Source material ▸
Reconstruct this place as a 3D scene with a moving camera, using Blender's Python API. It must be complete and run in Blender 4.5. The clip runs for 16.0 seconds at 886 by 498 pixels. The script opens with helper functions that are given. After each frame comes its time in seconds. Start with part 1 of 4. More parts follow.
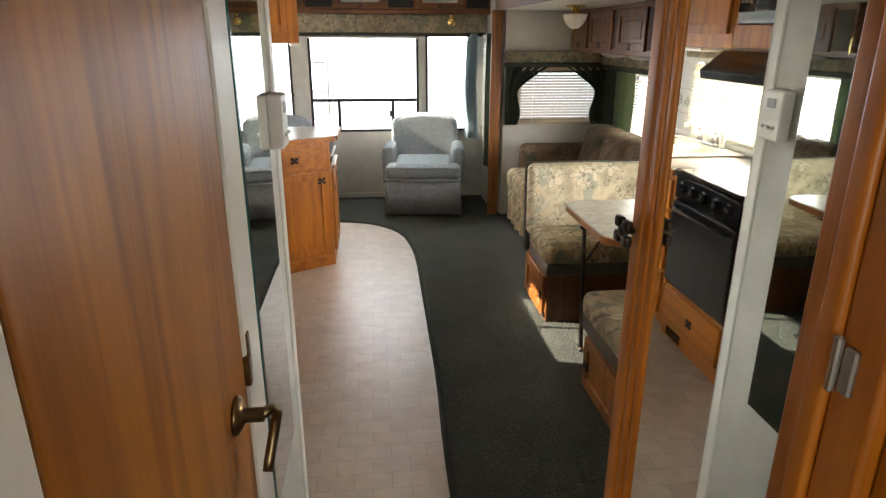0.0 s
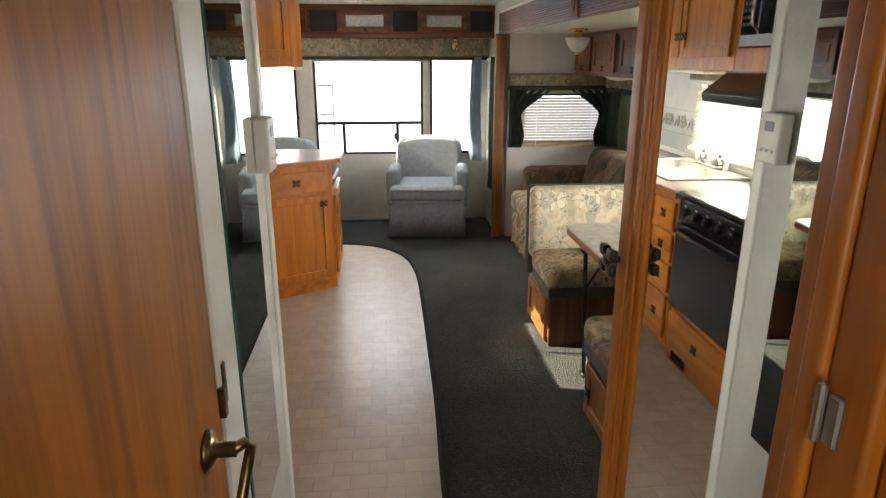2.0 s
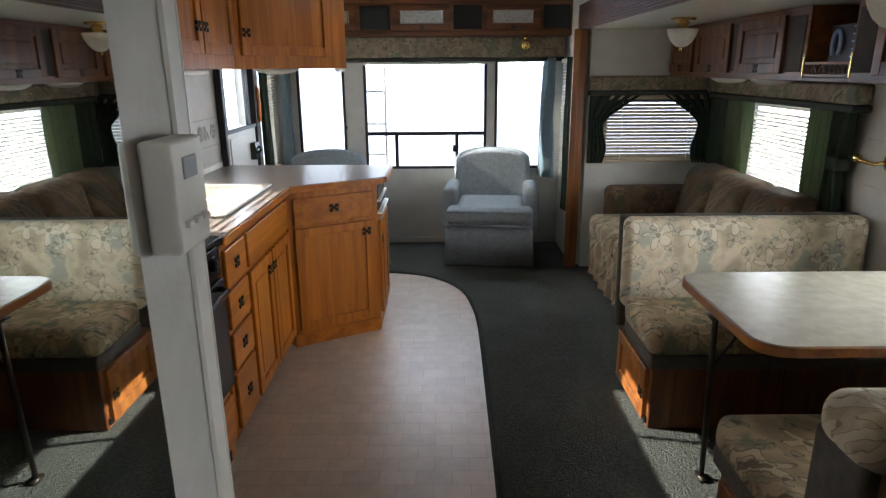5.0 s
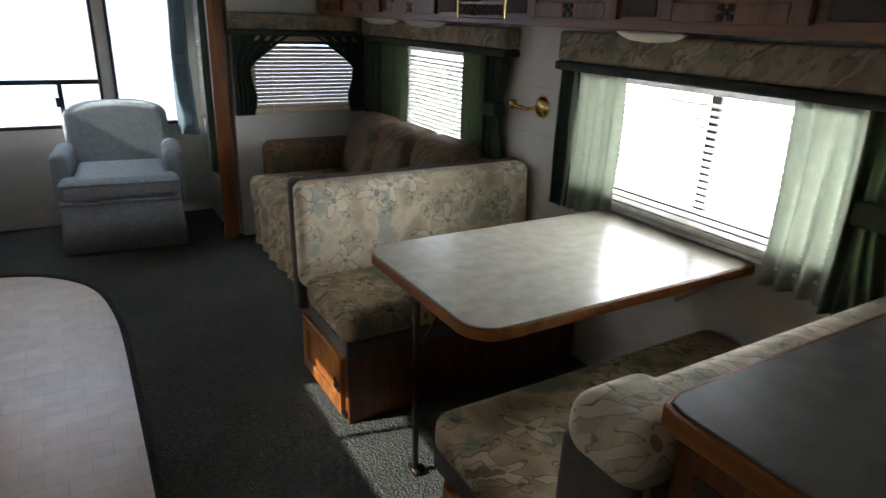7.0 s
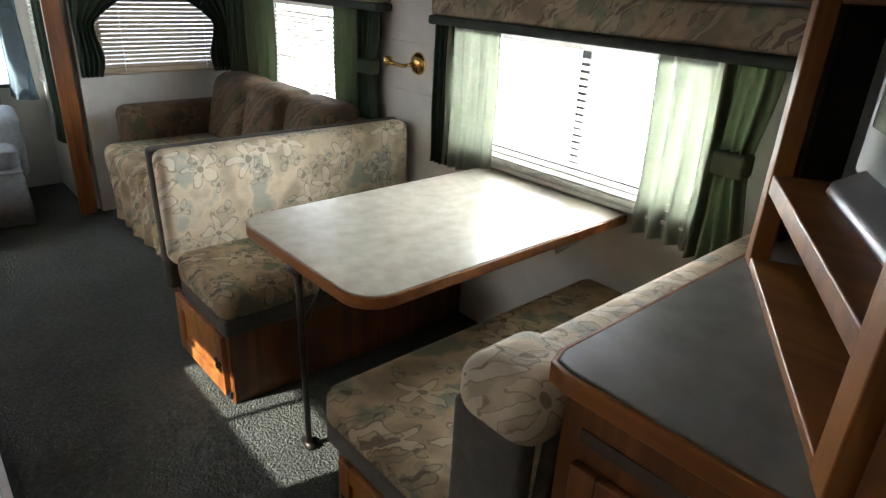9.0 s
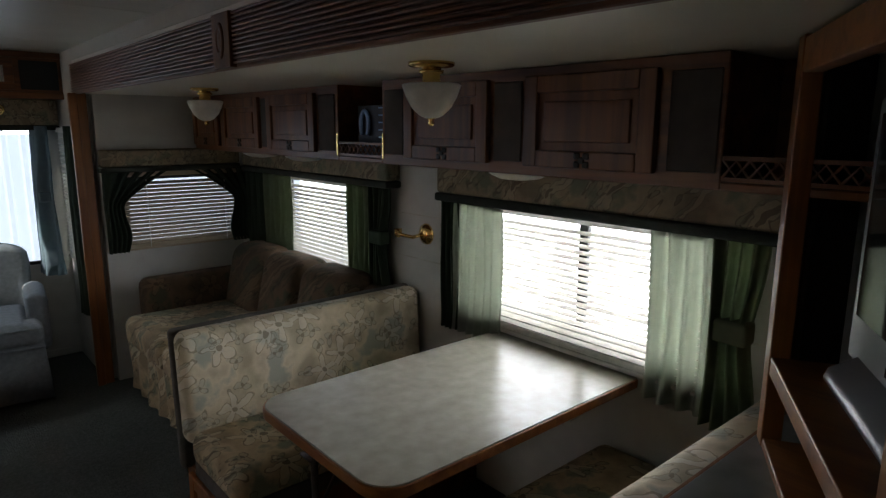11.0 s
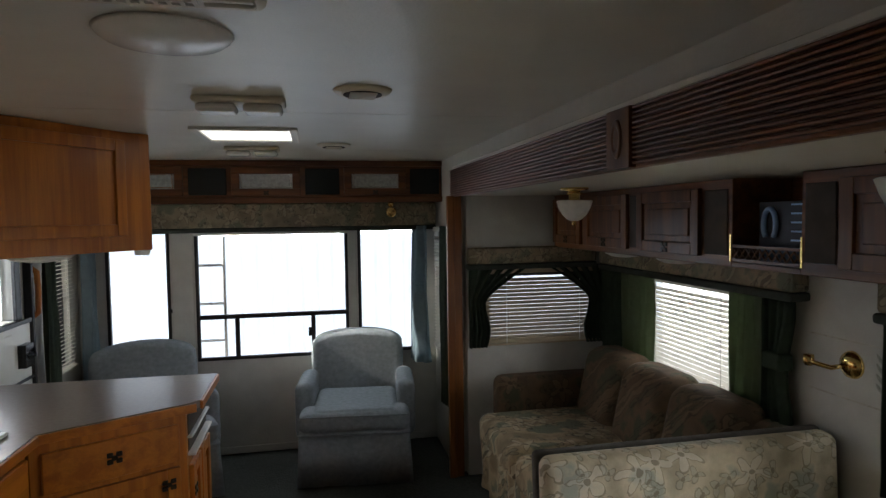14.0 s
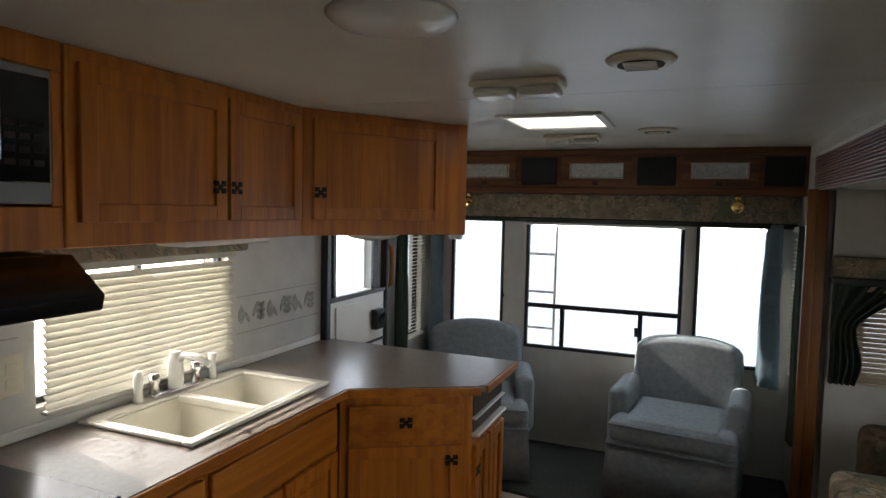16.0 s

Instructions for the task ▸ Repeat the material verbatim. Do not carry over any picture.

Exercise result ▸
Reconstruct this place as a 3D scene with a moving camera, using Blender's Python API. It must be complete and run in Blender 4.5. The clip runs for 16.0 seconds at 886 by 498 pixels. The script opens with helper functions that are given. After each frame comes its time in seconds. Start with part 1 of 4. More parts follow.
0.0 s
2.0 s
5.0 s
7.0 s
9.0 s
11.0 s
14.0 s
16.0 s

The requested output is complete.